Q. Is there a difference for aP vs wP individuals with these values?
ggplot(igg) +
aes(MFI_normalised, antigen, col=infancy_vac) + geom_boxplot()

Q. Is there a temrol response - i.e. do values increase or decrease over time?
ggplot(igg) +
aes(MFI_normalised, antigen, col=infancy_vac) + geom_boxplot() + facet_wrap(~visit)

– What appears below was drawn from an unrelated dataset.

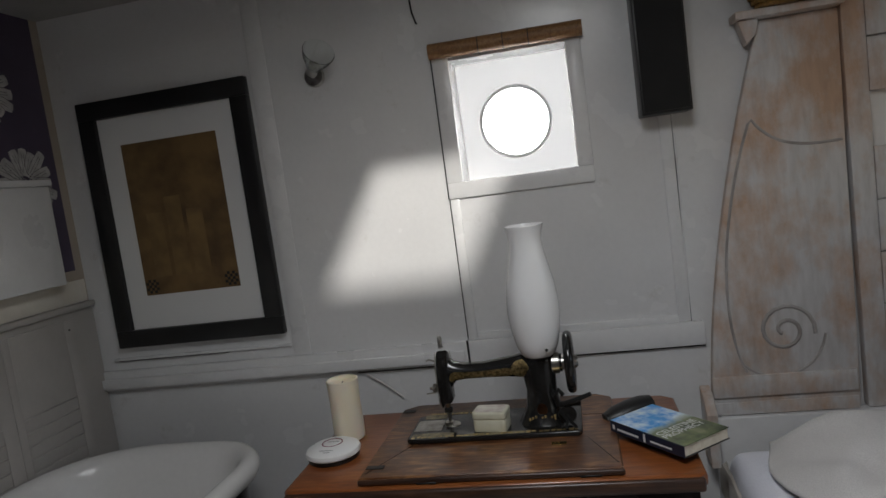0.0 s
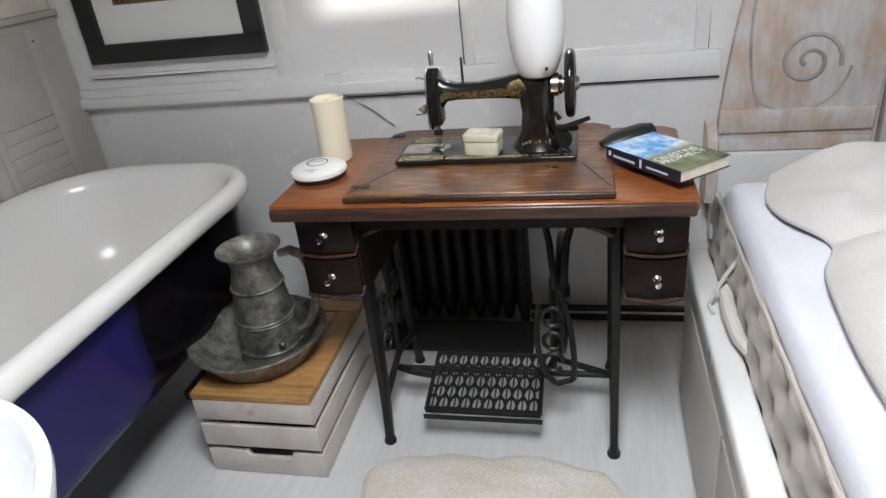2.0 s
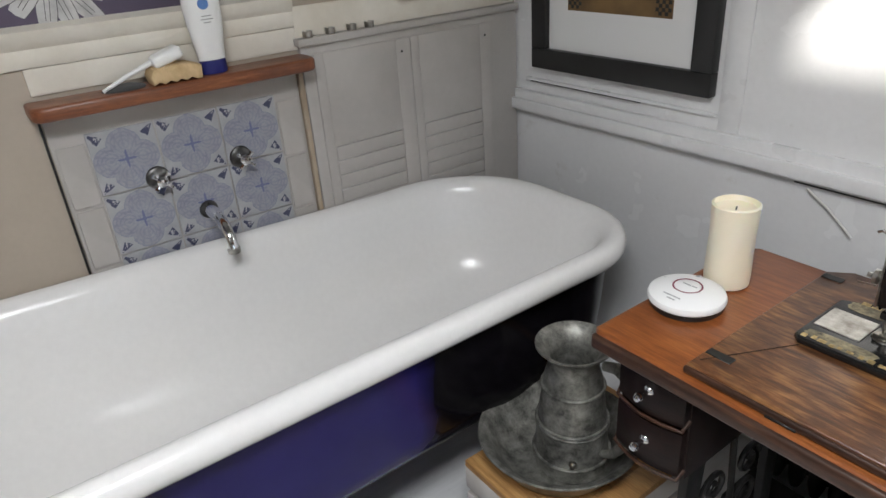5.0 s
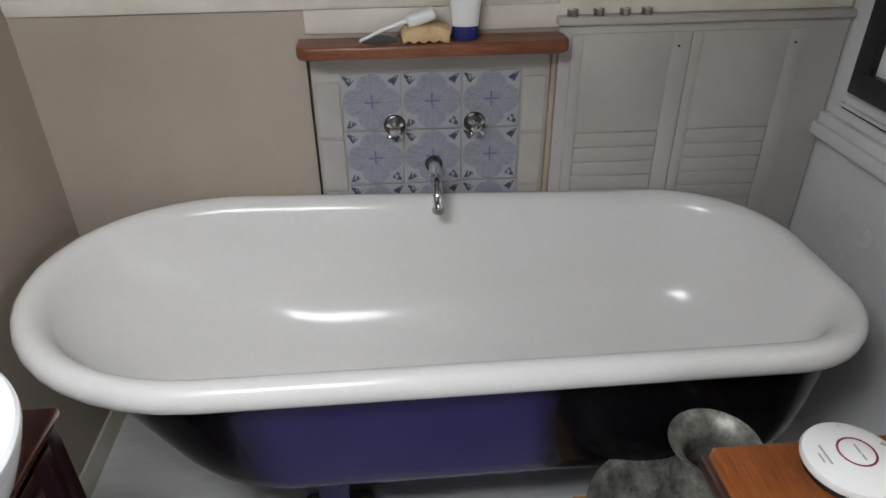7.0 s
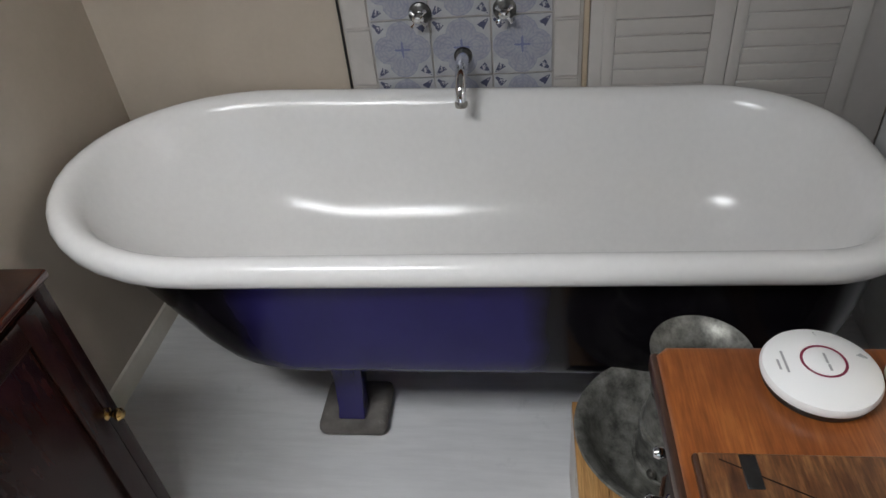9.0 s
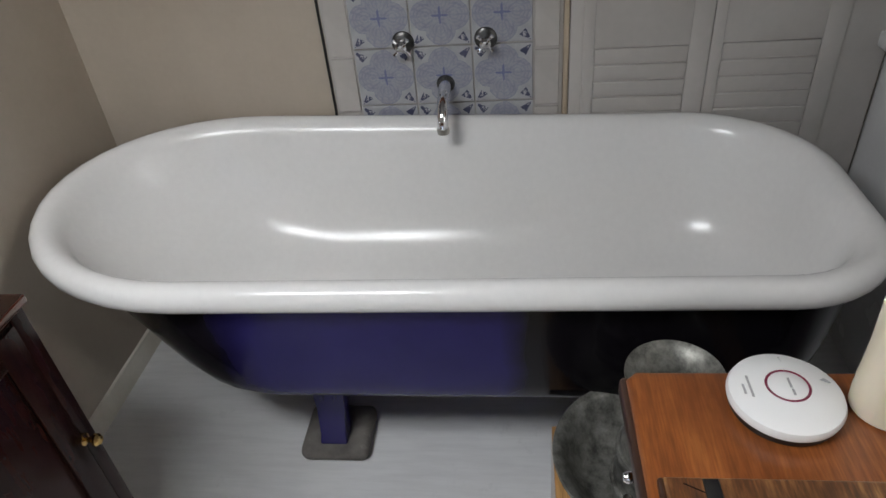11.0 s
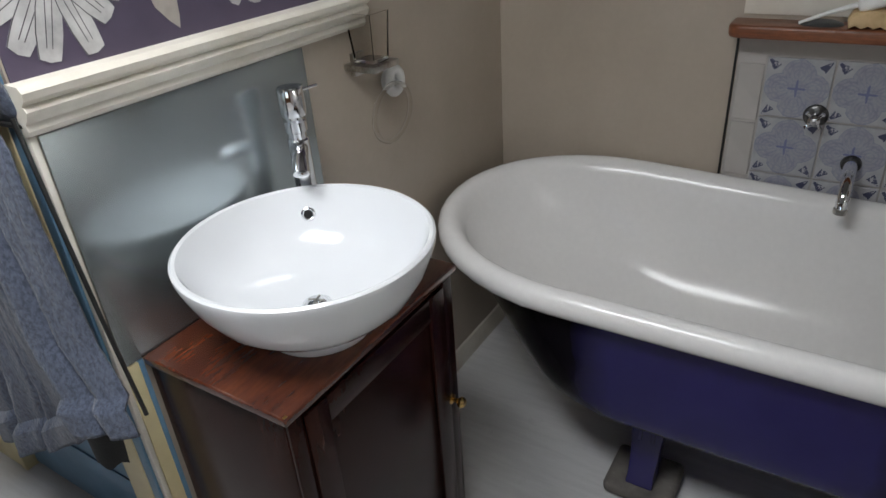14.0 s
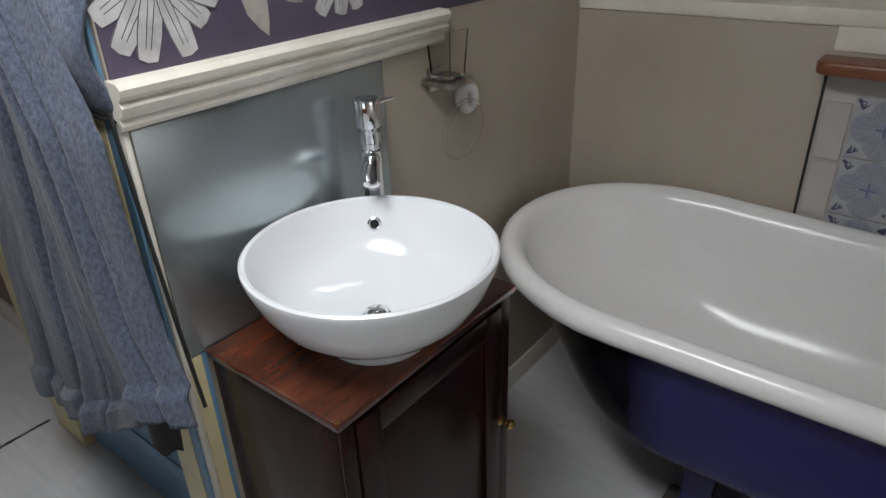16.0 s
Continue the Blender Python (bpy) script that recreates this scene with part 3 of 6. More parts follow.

pt.igg.21 <- igg |> filter(antigen == "PT",
dataset == "2021_dataset")
ggplot(pt.igg.21) +
aes(planned_day_relative_to_boost,
MFI_normalised,
col=infancy_vac,
group = subject_id) +
geom_point() + geom_line()

geom_vline(xintercept = 14, lty = "dashed")
mapping: xintercept = ~xintercept
geom_vline: na.rm = FALSE
stat_identity: na.rm = FALSE
position_identity
ggplot(pt.igg.21) +
aes(planned_day_relative_to_boost,
MFI_normalised,
col = infancy_vac,
group = subject_id) +
geom_point(alpha = 0.4) +
geom_line(alpha = 0.3) +
geom_smooth(aes(group = infancy_vac), se = FALSE, linewidth = 2) +
geom_vline(xintercept = 14, lty = "dashed") +
labs(
title = "IgG Response to Pertussis Booster Over Time",
x = "Days Relative to Booster",
y = "Normalized MFI",
color = "Infancy Vaccine"
) +
theme_classic()
`geom_smooth()` using method = 'loess' and formula = 'y ~ x'